Le grandi città sono anche ambite destinazioni turistiche e affittare immobili a visitatori temporanei può risultare più redditizio rispetto ai contratti di lungo periodo con famiglie o studenti. Questa pratica è spesso preferita dai proprietari di immobili per la minore incertezza nella gestione degli inquilini, per ridurre il rischio di morosità e le difficoltà negli sfratti. Una scelta che rimane legittima perché consentita dalle normative vigenti, ma forse non sufficientemente regolamentata.



Barcellona, nota per essere un fulcro turistico in Spagna, prevede di vietare l'affitto di appartamenti ai visitatori entro il 2028. Barcellona è una città vitale, un hub economico nazionale con istituzioni educative e centri di ricerca, e una popolazione di 1,62 milioni di persone. Tuttavia la crescente redditività degli affitti a breve termine ha reso difficile per i residenti trovare alloggi a prezzi accessibili. La nuova legislazione, introdotta dal sindaco Jaume Collboni, mira a revocare oltre 10.000 licenze con l’intento di affrontare quello che è considerato il principale problema urbano.
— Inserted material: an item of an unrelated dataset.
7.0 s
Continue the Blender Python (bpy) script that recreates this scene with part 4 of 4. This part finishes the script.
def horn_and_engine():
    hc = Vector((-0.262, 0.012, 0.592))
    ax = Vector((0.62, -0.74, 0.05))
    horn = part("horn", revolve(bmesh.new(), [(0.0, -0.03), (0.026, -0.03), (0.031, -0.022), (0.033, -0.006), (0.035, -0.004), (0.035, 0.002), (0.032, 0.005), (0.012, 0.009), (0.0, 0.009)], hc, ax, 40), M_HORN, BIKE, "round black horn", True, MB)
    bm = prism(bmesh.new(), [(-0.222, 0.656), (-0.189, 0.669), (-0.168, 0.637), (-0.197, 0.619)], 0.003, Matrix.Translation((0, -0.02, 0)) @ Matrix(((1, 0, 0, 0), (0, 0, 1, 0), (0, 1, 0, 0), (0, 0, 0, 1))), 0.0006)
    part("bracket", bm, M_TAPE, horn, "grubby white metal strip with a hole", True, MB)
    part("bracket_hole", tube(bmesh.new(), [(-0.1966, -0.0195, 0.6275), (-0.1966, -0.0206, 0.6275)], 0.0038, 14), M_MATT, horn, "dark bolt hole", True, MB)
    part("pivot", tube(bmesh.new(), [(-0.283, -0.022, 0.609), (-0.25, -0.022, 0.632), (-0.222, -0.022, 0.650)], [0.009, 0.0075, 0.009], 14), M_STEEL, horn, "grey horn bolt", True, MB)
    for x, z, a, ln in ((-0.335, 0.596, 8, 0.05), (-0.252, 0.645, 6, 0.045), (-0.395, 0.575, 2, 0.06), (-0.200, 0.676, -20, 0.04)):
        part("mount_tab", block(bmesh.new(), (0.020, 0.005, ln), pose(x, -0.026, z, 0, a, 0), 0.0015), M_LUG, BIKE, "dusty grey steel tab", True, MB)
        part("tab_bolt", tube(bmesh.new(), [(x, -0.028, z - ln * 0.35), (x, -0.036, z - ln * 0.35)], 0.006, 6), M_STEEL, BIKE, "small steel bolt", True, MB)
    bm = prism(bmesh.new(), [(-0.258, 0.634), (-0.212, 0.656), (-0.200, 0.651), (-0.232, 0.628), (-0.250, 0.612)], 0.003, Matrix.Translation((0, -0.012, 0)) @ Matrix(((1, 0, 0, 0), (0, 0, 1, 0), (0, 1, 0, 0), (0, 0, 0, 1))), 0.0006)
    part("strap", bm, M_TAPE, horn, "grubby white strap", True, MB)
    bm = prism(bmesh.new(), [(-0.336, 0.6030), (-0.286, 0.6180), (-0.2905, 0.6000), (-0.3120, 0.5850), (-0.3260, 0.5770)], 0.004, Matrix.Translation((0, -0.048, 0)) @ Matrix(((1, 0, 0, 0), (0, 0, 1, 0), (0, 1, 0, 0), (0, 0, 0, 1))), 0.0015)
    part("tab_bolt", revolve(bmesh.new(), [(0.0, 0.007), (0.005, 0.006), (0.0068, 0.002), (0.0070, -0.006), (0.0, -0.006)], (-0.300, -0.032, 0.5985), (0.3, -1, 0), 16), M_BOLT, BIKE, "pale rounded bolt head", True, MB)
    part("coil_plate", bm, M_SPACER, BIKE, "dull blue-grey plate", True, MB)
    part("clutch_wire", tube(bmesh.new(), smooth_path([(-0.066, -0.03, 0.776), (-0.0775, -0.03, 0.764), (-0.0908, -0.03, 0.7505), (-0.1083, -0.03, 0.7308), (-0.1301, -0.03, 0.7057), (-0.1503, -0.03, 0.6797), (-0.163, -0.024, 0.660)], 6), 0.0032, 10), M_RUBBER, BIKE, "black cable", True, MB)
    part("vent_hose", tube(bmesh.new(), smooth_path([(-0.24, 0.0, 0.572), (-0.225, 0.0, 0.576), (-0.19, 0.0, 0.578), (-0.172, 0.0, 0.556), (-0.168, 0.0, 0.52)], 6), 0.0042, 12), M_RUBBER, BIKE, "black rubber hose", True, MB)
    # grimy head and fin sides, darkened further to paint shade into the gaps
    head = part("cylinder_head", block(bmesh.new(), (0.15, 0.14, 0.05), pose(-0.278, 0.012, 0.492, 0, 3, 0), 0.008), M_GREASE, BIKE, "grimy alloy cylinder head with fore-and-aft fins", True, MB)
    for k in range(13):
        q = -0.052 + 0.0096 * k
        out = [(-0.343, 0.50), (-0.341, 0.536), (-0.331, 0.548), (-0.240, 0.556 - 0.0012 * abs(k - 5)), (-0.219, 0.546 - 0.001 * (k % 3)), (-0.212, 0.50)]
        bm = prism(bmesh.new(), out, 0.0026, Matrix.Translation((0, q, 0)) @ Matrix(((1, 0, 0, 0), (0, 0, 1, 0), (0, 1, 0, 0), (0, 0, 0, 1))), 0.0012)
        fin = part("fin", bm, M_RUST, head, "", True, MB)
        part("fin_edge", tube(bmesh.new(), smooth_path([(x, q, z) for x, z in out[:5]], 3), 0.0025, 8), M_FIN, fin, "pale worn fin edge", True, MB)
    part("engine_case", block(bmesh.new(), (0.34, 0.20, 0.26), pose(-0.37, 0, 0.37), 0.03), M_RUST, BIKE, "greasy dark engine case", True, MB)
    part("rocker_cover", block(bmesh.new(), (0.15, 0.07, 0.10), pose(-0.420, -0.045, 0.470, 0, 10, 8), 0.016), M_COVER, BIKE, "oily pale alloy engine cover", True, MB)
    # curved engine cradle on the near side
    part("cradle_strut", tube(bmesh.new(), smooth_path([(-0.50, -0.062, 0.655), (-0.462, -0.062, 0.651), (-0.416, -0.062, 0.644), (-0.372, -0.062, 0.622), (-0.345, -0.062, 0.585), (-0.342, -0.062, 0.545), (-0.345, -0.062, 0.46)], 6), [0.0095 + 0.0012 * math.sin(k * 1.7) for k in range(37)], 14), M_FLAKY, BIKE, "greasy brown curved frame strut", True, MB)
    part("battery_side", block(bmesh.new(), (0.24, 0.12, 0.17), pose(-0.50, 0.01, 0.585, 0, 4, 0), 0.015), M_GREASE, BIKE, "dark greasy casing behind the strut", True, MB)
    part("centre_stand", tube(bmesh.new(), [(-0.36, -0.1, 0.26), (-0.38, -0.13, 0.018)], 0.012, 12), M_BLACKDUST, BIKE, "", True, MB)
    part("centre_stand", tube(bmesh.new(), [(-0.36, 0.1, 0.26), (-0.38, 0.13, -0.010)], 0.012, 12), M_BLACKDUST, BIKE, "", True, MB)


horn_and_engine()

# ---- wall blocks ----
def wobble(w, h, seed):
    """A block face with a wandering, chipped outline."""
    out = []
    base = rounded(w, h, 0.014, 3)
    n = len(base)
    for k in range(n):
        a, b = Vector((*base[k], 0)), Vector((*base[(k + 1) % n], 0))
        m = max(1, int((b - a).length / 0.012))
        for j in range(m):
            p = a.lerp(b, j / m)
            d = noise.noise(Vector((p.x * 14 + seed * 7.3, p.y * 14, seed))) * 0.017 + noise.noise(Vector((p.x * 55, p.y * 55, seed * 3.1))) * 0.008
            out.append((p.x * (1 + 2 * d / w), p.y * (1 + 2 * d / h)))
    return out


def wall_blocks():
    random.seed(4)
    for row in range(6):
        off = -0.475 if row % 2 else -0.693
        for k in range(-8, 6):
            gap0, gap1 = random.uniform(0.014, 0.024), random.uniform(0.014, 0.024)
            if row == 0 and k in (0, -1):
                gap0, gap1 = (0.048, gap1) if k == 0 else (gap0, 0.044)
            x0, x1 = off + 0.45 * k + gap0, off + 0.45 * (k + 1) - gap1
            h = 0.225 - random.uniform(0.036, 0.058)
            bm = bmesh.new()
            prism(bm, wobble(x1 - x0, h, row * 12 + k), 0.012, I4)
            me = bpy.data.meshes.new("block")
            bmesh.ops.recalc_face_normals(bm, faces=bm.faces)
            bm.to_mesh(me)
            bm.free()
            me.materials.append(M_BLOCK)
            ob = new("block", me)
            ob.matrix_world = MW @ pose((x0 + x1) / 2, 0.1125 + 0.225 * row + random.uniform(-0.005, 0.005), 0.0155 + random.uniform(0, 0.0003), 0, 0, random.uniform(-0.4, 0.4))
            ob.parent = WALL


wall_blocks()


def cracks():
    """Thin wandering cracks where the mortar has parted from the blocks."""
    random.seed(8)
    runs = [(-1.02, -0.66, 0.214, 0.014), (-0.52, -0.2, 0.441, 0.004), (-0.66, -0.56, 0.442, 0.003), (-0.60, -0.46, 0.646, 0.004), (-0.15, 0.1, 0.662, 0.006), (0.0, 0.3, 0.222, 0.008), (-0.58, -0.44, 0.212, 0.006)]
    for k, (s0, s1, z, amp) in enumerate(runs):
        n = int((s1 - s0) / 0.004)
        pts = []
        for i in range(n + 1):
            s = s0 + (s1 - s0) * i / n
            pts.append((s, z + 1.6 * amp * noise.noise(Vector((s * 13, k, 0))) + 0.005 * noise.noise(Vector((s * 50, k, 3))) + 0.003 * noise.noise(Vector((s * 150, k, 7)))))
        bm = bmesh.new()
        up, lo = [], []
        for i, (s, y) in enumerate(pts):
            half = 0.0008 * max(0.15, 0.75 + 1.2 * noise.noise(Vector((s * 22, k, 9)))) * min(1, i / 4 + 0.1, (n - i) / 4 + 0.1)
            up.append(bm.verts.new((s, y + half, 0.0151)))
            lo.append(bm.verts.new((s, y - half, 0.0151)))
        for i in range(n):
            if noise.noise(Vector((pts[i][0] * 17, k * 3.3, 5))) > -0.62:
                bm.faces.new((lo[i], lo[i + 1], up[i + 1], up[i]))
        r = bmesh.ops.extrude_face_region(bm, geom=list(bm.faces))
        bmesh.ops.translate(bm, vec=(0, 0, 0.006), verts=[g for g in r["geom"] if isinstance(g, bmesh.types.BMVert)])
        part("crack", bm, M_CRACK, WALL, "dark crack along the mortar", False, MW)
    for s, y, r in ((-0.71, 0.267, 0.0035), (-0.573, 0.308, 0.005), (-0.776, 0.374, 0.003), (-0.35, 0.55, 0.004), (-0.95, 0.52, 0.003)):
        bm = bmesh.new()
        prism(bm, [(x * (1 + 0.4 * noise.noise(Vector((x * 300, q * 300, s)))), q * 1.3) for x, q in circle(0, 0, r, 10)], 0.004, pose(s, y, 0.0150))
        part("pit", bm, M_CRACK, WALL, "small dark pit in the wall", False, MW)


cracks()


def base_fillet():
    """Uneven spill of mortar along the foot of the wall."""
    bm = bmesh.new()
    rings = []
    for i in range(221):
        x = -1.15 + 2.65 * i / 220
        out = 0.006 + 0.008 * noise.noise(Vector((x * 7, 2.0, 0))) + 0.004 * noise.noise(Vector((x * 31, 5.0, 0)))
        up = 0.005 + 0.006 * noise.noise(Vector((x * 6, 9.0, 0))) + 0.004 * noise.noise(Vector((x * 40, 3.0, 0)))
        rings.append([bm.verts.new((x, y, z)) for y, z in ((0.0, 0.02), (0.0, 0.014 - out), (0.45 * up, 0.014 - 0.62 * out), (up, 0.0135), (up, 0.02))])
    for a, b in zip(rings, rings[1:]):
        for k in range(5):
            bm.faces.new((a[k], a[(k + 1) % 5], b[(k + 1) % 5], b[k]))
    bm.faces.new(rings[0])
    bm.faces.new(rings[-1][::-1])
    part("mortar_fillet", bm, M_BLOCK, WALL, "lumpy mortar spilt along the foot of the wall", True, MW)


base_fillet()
L'indagine pubblicata il 17 giugno scorso da Il Sole 24 OreIl costo della casa. Affitti più cari, ecco l’impatto sugli stipendi” ha messo in luce una crescente pressione sui redditi dei lavoratori dipendenti a causa dell'aumento dei costi degli affitti nei capoluoghi italiani. Tra il 2018 e il 2023, l'incidenza media dei contratti a canone libero sui salari è salita dal 31,6% al 35,2%, superando il 40% in sei città, come Firenze (46,5%) e Bologna (40,2%) . Questo fenomeno ha sollevato preoccupazioni tra i cittadini e le imprese, con il presidente di Confindustria, Emanuele Orsini, che ha sottolineato l'insostenibilità di affitti che superano il 25-30% dello stipendio, specialmente per i giovani lavoratori. A Perugia e Terni l’incidenza media del canone sul reddito è rispettivamente del 26,8% e 23%, in aumento rispetto al 2018 del 3,9% per Perugia e del 2,4% per la città di Terni (dati Omi-Agenzia delle Entrate e statistiche fiscali delle Finanze).
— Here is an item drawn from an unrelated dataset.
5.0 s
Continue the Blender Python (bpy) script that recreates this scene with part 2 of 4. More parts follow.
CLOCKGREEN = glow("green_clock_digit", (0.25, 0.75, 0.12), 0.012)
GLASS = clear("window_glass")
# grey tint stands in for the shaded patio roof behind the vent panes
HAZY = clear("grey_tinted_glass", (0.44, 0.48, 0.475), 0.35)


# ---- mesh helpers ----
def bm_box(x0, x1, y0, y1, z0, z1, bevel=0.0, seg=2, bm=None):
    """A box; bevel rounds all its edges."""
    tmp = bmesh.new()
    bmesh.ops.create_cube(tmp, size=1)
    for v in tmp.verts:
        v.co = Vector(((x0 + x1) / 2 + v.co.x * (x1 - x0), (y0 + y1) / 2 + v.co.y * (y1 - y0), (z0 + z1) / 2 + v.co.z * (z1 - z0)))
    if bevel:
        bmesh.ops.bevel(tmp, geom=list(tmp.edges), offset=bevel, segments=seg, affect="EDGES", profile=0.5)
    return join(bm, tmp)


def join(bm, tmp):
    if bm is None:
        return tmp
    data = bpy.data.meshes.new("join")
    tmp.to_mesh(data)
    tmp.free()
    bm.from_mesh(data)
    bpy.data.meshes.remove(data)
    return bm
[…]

Mai come nell’ultimo quinquennio siamo di fronte a lavoratori poveri – dichiara Cristina Piastrelli, segretaria provinciale del Sunia di PerugiaLo stipendio medio di chi si rivolge al nostro ufficio è poco più di 10mila euro lordi annui, risulta quindi evidente come un canone di locazione o un mutuo graverebbero in modo fatale sul bilancio familiare”.

Piastrelli prosegue descrivendo l’andamento delle aste giudiziarie nel capoluogo perugino. “Per far sì che le aste non vadano deserte e per soddisfare il creditore in tempi rapidi, il valore degli immobili viene da subito drasticamente ribassato del 25%. Un cambiamento significativo rispetto al passato quando le aste partivano dal prezzo pieno e si riducevano gradualmente. Sebbene in precedenza la riacquisizione di una casa potesse richiedere fino a otto o dieci anni, oggi il processo è stato notevolmente accelerato, con 370 esecuzioni mensili, portando quindi numerose famiglie a rientrare nel mercato delle locazioni”.
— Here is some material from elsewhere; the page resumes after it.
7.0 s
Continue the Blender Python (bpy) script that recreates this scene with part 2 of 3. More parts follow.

Fino a qualche anno fa, inoltre, non si sentiva parlare granché degli sfratti per finita locazione, mentre ora desta sempre meno meraviglia. “Dall’ultimo bando per le case popolari – sottolinea la segretaria del Sunia di Perugia - ben 980 le domande, ancora non è stata istituita la Commissione per assegnare gli alloggi. La legge regionale prevede che al momento dell’assegnazione i richiedenti debbano avere gli stessi requisiti di quando hanno fatto domanda, ma essendo passati mesi, possono essere mutate le condizioni personali e quindi il rischio è quello di perdere punteggio. Una volta pubblicato il bando, - conclude Piastrelli – i tempi per l’istruttoria devono essere brevi perché non ci si può permettere di giocare con la vita delle persone”.

Nonostante sia aumentata l’attenzione al tema della casa, manca a livello istituzionale una presa di posizione chiara mentre si mostrano sempre più evidenti gli effetti delle politiche pubbliche portate avanti negli anni, spesso schizofreniche, a livello regionale, nazionale e non solo. Aumentano i valori immobiliari, aumentano gli affitti, ma non aumentano gli stipendi di pari passo. La questione abitativa è una questione culturale, una questione politica.